At a band concert Wednesday evening, Jan. 13, Wilton Public Schools music directors Frank "Chip" Gawle and John Rhodes announced their retirements. According to Bulletin columnist Stephen Hudspeth, who was at the concert, their retirements are effective July 1, but they have an arrangement to remain to assist with the transition to new leadership.

Gawle is band and fine and performing arts leader at Wilton High School, where he has worked for 35 years.

Gawle was the keynote speaker at Wilton High School’s 2011 commencement exercises and in his speech reminded students, “Our moral compass must be strong enough to provide a beacon upon which our decisions are made, for just because we can do something does not mean we should do it. We would do well to remember what Jacob Marley said to Scrooge that fateful night: ‘Mankind was my business.’
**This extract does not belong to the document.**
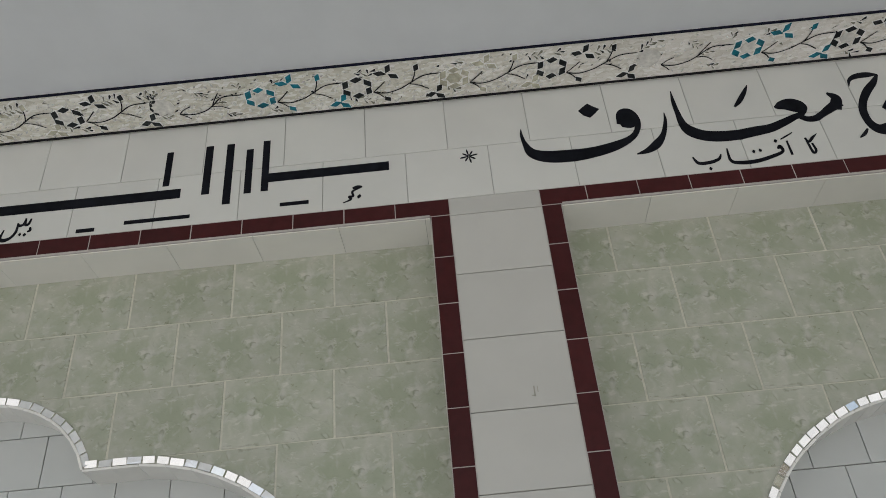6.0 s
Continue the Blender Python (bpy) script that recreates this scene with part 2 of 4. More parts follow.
def part(name, bm, mat, parent=None, label="", smooth=False):
    me = bpy.data.meshes.new(name)
    bmesh.ops.recalc_face_normals(bm, faces=bm.faces)
    bm.to_mesh(me)
    bm.free()
    if smooth:
        me.shade_smooth()
    me.materials.append(mat)
    ob = new(name, me)
    if parent:
        ob.parent = parent
    if label:
        tagged(ob, label)
    return ob


def piece(name, me, parent, m):
    ob = new(name, me)
    ob.parent = parent
    ob.matrix_world = m
    return ob


def box(bm, x0, x1, y0, y1, z0, z1):
    v = [bm.verts.new((x, y, z)) for x in (x0, x1) for y in (y0, y1) for z in (z0, z1)]
    for f in ((0, 1, 3, 2), (4, 6, 7, 5), (0, 4, 5, 1), (2, 3, 7, 6), (0, 2, 6, 4), (1, 5, 7, 3)):
        bm.faces.new([v[k] for k in f])


def lathe(bm, profile, m=None, steps=28):
    """Turns (radius, height) pairs round the local z axis."""
    rings = []
    for r, z in profile:
        rings.append([bm.verts.new((r * math.cos(2 * math.pi * k / steps), r * math.sin(2 * math.pi * k / steps), z)) for k in range(steps)])
    for a, b in zip(rings, rings[1:]):
        for k in range(steps):
            bm.faces.new((a[k], a[(k + 1) % steps], b[(k + 1) % steps], b[k]))
    bm.faces.new(rings[0])
    bm.faces.new(rings[-1][::-1])
    if m:
        bmesh.ops.transform(bm, matrix=m, verts=bm.verts)


TILE_CACHE = {}


def tile_mesh(w, h, d, mat, c=0.0012):
    """A tile, face to -y, its edges eased by a small chamfer."""
    key = (round(w, 4), round(h, 4), d, mat.name)
    if key not in TILE_CACHE:
        a, b = w / 2, h / 2
        v = [(-a, d, -b), (a, d, -b), (a, d, b), (-a, d, b), (-a, c, -b), (a, c, -b), (a, c, b), (-a, c, b),
             (-a + c, 0, -b + c), (a - c, 0, -b + c), (a - c, 0, b - c), (-a + c, 0, b - c)]
        f = [(0, 1, 2, 3)]
        for k in range(4):
            n = (k + 1) % 4
            f += [(k, n, 4 + n, 4 + k), (4 + k, 4 + n, 8 + n, 8 + k)]
        f.append((8, 9, 10, 11))
        TILE_CACHE[key] = mesh_of("tile", v, f, mat)
    return TILE_CACHE[key]


def lay(name, parent, x0, x1, z0, z1, y, mat, gap=0.002, d=0.008, lower=None, upper=None, jitter=0.0004, flip=0.0, slope=0.0, side_gap=None):
    """One tile of a wall that faces -y; lower(x) and upper(x) cut it to a curve."""
    side = (side_gap or gap) / 2
    x0, x1, z0, z1 = x0 + side, x1 - side, z0 + gap / 2, z1 - gap / 2
    if x1 - x0 < 0.006 or z1 - z0 < 0.006:
        return None
    y = y + random.uniform(-jitter, jitter)
    n = 14
    xs = [x0 + (x1 - x0) * k / n for k in range(n + 1)]
    lo = [max(z0, lower(x)) if lower else z0 for x in xs]
    hi = [min(z1, upper(x)) if upper else z1 for x in xs]
    if all(abs(a - z0) < 1e-6 for a in lo) and all(abs(b - z1) < 1e-6 for b in hi):
        t = random.uniform(-0.12, 0.12)
        return piece(name, tile_mesh(x1 - x0, z1 - z0, d, mat), parent, pose((x0 + x1) / 2, y, (z0 + z1) / 2, t, (180 if random.random() < flip else 0) - math.degrees(slope), random.uniform(-0.12, 0.12)))
    keep = [k for k in range(n + 1) if hi[k] - lo[k] > 0.001]
    if len(keep) < 2:
        return None
    cx, cz = (x0 + x1) / 2, (z0 + z1) / 2
    v, f = [], []
    for k in keep:
        for yy in (0.0, d):
            v += [(xs[k] - cx, yy, lo[k] - cz), (xs[k] - cx, yy, hi[k] - cz)]
    for k in range(len(keep) - 1):
        if keep[k + 1] != keep[k] + 1:
            continue
        a, b = 4 * k, 4 * k + 4
        f += [(a, b, b + 1, a + 1), (a + 2, a + 3, b + 3, b + 2), (a, a + 2, b + 2, b), (a + 1, b + 1, b + 3, a + 3)]
    f += [(0, 1, 3, 2), (4 * len(keep) - 4, 4 * len(keep) - 2, 4 * len(keep) - 1, 4 * len(keep) - 3)]
    return piece(name, mesh_of(name, v, f, mat), parent, pose(cx, y, cz))


def slab_over(bm, xs, low, top, y0, y1):
    """A wall between y0 and y1 from the curve low(x) up to top."""
    cols = []
    for x in xs:
        cols.append([bm.verts.new((x, y, z)) for y in (y0, y1) for z in (low(x), top)])
    for a, b in zip(cols, cols[1:]):
        for f in ((a[0], b[0], b[1], a[1]), (a[2], a[3], b[3], b[2]), (a[0], a[2], b[2], b[0]), (a[1], b[1], b[3], a[3])):
            bm.faces.new(f)
    bm.faces.new((cols[0][0], cols[0][1], cols[0][3], cols[0][2]))
    bm.faces.new((cols[-1][0], cols[-1][2], cols[-1][3], cols[-1][1]))


# ---------------------------------------------------------------- curves of the arches
# half arches, keyed by bay and side: the tip (top, fall, width), the upper lobe (centre, half width, foot, rise),
# the lower lobe (foot, rise, half width beyond 0.80)
HALVES = {
    (0, -1): ((2.570, 0.190, 0.221), (0.345, 0.333, 2.132, 0.280), (1.70, 0.486, 0.525)),
    (0, 1): ((2.570, 0.185, 0.221), (0.355, 0.333, 2.132, 0.288), (1.70, 0.475, 0.570)),
    (1, -1): ((2.556, 0.196, 0.215), (0.335, 0.333, 2.108, 0.280), (1.68, 0.486, 0.525)),
    (1, 1): ((2.556, 0.178, 0.221), (0.360, 0.340, 2.125, 0.288), (1.70, 0.499, 0.565)),
}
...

“Many of our economic woes were caused by a few powerful and greedy people who put themselves over everyone. HGH and other subtle substances can make athletes faster and stronger, technology can make it easy to cheat, and on and on. Life is filled with moral dilemmas and choices must be made at every turn. At the same time, life is also filled with change; in fact, that may be the one constant.”

Gawle is also a finalist in the Grammy Awards competition for music educator of the year. The results will be announced next month.

Of his nomination for that award Gawle said, “I am here because I had the best mentor possible, Mr. John Rhodes, the unsung architect of the Wilton Music Program. I am here because of the great students I have had the pleasure of teaching [and] tremendously supportive colleagues who consistently inspire these wonderful students and share time from their successful programs for our students to flourish in the music program.”

Rhodes is band director of Middlebrook School, but he was also instrumental in establishing Wilton High School’s Big-Ten style marching band in 1974. He was inspired, he told The Bulletin in 2012, by an impressive marching performance he saw in Cayuga Falls, Ohio. Since then, Wilton’s marching band is one of only a few of its kind in Connecticut.

Recognized for their inclusiveness, Warrior Words columnist Jillian Finkelstein, who played clarinet in the marching band, had this to say of Gawle and Rhodes in her column in 2012.

“Mr. Gawle and Mr. Rhodes recognize that band should first and foremost be fun. Unlike other high schools that hold auditions and practice every day after school for several hours, anyone interested in the Warrior band is welcome to join. With nearly 200 students, our band is made up of people from every sports team, just about every club in the school, and a wide variety of other extracurricular activities. Where else can varsity football players be in the marching band?”

In addition to their work in school, both have led student musicians to scores of awards in all forms of music.